I have always had hips and thighs since I bloomed into the beautiful woman that I am today. At a young age I thought that having hips and thighs was the worst thing in my life. I hated it.
I hated buying pants and I was insecure. I felt fat and I always wished for a smaller body. I liked my shape but I hated my huge butt and large thighs. When I was a senior in high school I became comfortable with the skin I was in and I accepted me for me. Most people called me “thick” which is another way of saying your big in all the right places. ME on the other hand honestly wasn’t fat but in my eyes I were.
In my senior year of high school I got my first job as a cashier in a grocery store. At that time I began to gain weight. My job had a Chinese food restaurant inside and everyone loves Chinese food. In other words, that was my lunch every time I had my break. By the end of the summer the Chinese food caught up to me and bit me hard in the butt. By the end of the summer I gained 20 lbs. I wasn’t an active teen that exercised on a regular basis but I still assumed that the weight would come off. Well…. it didn’t. To make matters worse, the freshman dorm I lived in had a dining hall where you could eat as much as you cared to eat. You know what that meant…french fries, hamburgers and chicken tenders. Mom wasn’t around to force the vegetables down my throat and I barely put them on my plate at school.
My poor eating habits and lack of exercise had me pack on an extra 10 pounds and by the end of the year I had gained a total of 30 lbs. I know, terrible.
In my second year of college I didn’t discipline my self into losing weight. I didn’t get serious about losing weight until now in my third year of college. January 2015 is when I began my official journey. I decided that I wanted to get a trainer because every time I would try to lose weight on my own my mind wasn’t dedicated enough to continue. I wanted a trainer because I knew they would push me when I wanted to quit and they could teach me the proper techniques to reach my goals.
I did a three month commitment and I did an excellent job every time it was time to take my progress pictures.
The first picture is on my first day of training sessions. The second picture is after a month of training.
It was a very hard first month for me. I had to cut out a lot of different foods including bread and cheese. I loved bread and cheese but I had to make sacrifices if I wanted to achieve my goals. I was very proud of the results I received within the first month. My trainer kicked my butt and it was worth kicking. I exercised four times a week for at least 45 mins. to an hour. After a month I noticed that my endurance had increased and I was able to run longer than I could before. I could see that I was improving. After my second month my stomach had really gotten smaller.
After my second month of training things began to change. I already had a hard time keeping myself disciplined when it came to food then, spring break came. I went on a cruise and it was over from there. It was my first time going on a cruise and if you haven’t been on one before all you need to know is FOOD GALORE. I didn’t eat like a crazy maniac but I did eat pretty bad things that I hadn’t eaten in two months. Chicken tenders, french fries and cookies were sadly my go to items. I was like a kid in a candy store. After I got back from the cruise the discipline I had for myself had gone and I continued to eat the bad foods I had given up.
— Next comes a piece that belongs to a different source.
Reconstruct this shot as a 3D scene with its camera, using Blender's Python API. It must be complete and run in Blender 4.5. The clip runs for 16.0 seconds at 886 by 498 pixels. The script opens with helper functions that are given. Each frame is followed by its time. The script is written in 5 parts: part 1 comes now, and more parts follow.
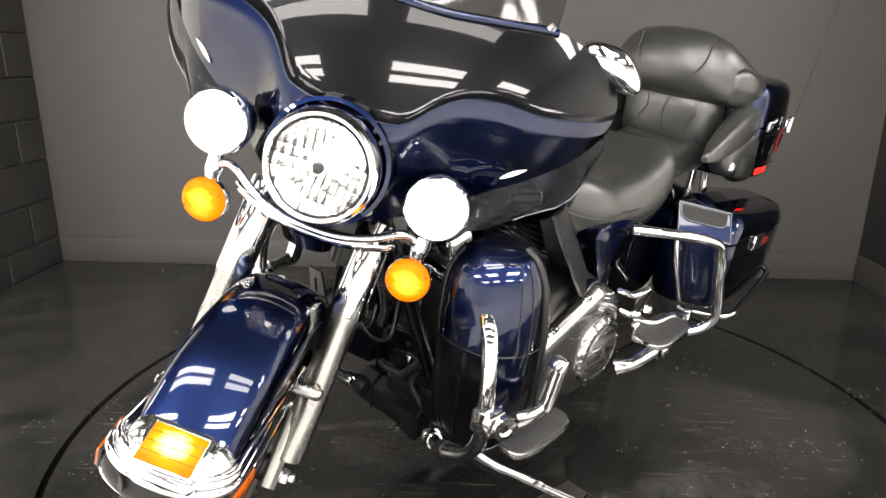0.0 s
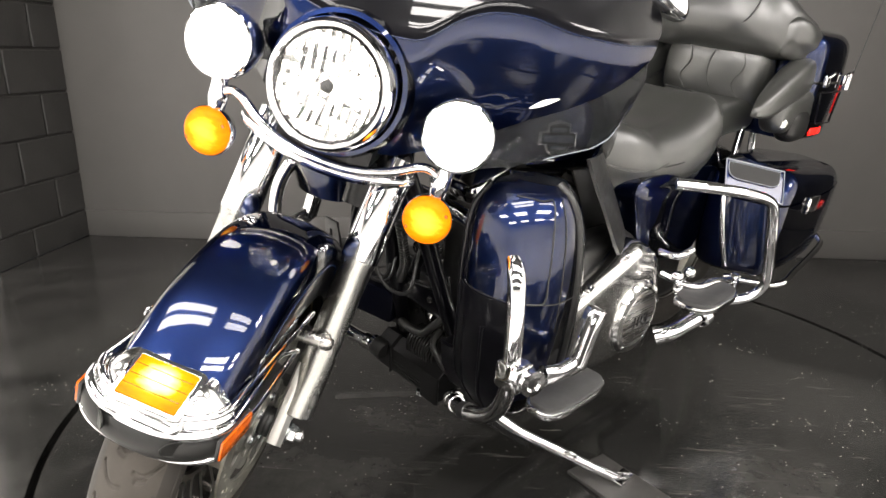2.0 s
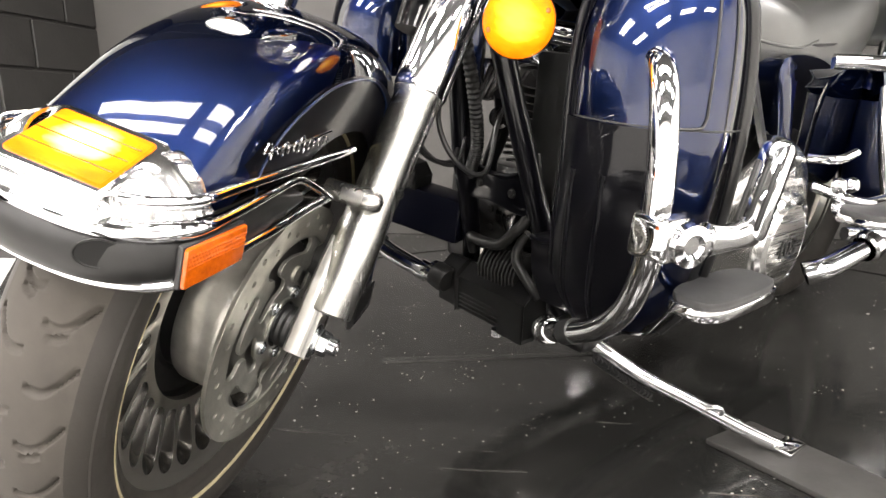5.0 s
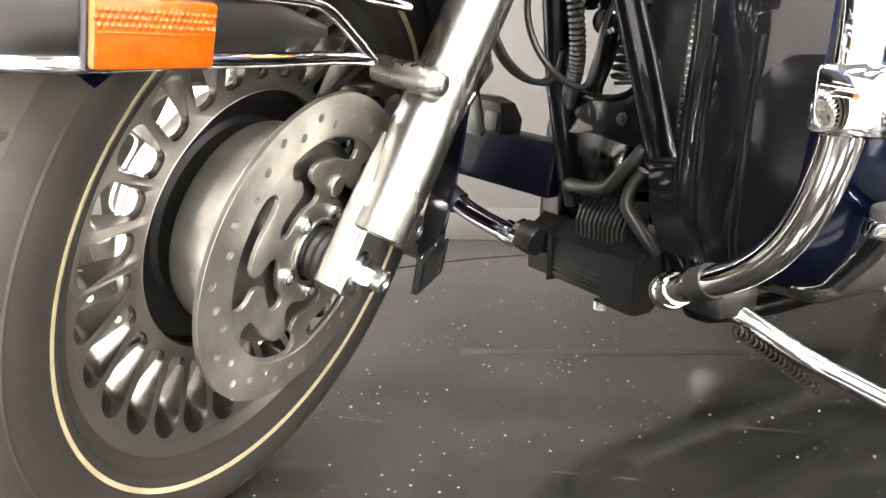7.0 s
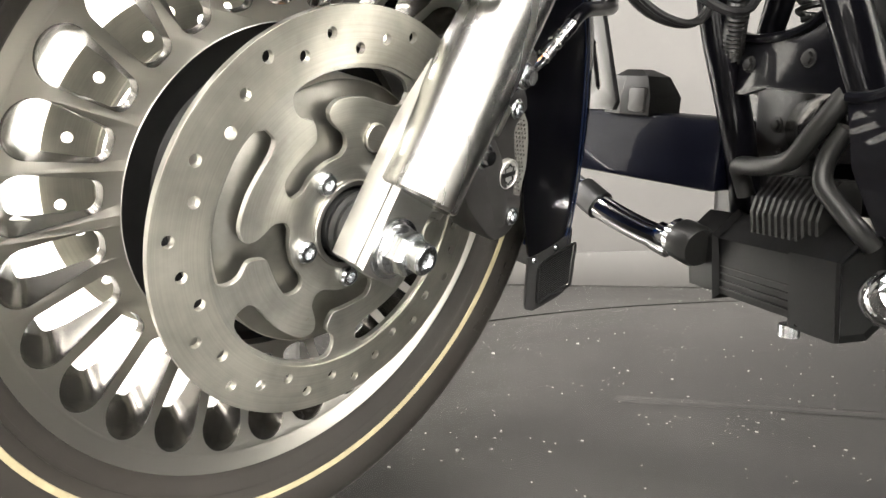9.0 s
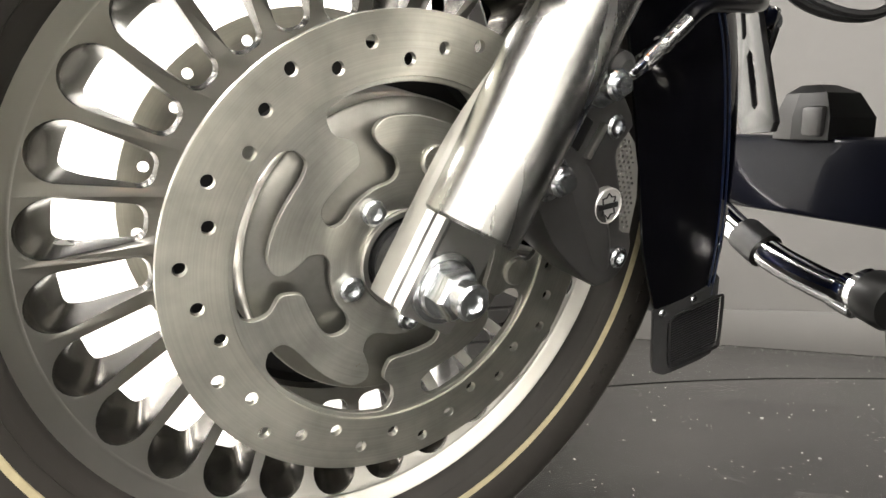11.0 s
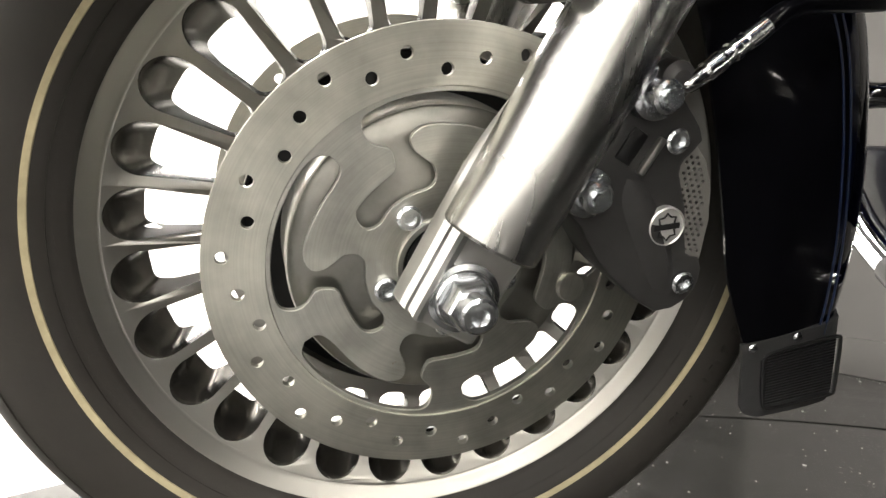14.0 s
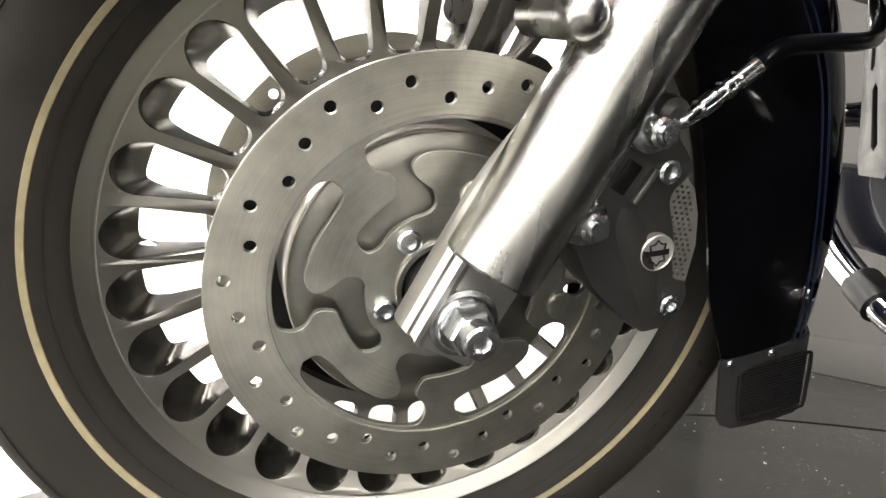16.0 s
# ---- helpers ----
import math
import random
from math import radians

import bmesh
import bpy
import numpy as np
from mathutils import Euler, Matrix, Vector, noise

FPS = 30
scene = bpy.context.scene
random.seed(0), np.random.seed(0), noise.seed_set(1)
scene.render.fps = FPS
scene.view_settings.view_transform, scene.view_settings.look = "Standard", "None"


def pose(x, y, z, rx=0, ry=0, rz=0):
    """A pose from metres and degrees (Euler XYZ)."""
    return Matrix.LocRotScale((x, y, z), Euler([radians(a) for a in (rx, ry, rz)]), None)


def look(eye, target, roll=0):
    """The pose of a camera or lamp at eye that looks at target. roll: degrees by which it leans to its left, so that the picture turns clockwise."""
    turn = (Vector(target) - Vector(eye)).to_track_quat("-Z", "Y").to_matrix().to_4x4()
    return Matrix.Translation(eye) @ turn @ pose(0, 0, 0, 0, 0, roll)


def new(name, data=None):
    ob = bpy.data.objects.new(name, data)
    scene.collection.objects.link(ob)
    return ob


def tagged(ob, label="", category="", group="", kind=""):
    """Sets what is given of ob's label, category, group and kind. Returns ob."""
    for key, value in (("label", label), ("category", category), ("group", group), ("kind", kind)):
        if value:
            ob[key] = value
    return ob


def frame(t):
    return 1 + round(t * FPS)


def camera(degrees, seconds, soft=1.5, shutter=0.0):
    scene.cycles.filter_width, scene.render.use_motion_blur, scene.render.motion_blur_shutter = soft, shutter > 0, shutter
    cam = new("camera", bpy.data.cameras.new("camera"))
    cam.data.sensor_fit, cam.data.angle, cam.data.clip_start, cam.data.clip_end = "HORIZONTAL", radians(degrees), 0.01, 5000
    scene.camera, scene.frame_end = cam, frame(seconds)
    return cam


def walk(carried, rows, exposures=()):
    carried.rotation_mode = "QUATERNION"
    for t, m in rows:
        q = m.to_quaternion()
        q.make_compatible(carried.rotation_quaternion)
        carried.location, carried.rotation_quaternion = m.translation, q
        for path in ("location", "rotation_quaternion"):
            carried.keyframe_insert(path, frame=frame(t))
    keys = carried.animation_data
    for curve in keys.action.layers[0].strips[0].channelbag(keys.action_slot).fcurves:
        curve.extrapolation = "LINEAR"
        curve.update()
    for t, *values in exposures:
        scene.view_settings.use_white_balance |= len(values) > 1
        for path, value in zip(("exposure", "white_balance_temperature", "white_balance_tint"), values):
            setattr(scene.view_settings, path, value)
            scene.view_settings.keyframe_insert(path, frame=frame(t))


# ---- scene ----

The semester was reaching its ending mark and that is when school is stressful. Papers and projects in every class all being due around the same time put a strain on me. I still worked out with my trainer but I stopped going to the gym on my own. I basically fell completely off.
I don’t have third month pictures because to me it was a set back. The great thing about life is that when something gets you down it doesn’t mean you can’t get back up. I fell off of my weight loss journey and I am sure i’m not alone. I’m going to get back into reaching my goal and I would love for you all to be apart of it. Losing weight can be a hard task to follow when you are used to eating bad foods and not exercising. You can easily fall but don’t forget to get back up. Lose weight because you want to. Don’t let anyone say you can’t. If they do, prove them wrong. I can do it and so can you.
My journey isn’t over and yours isn’t either.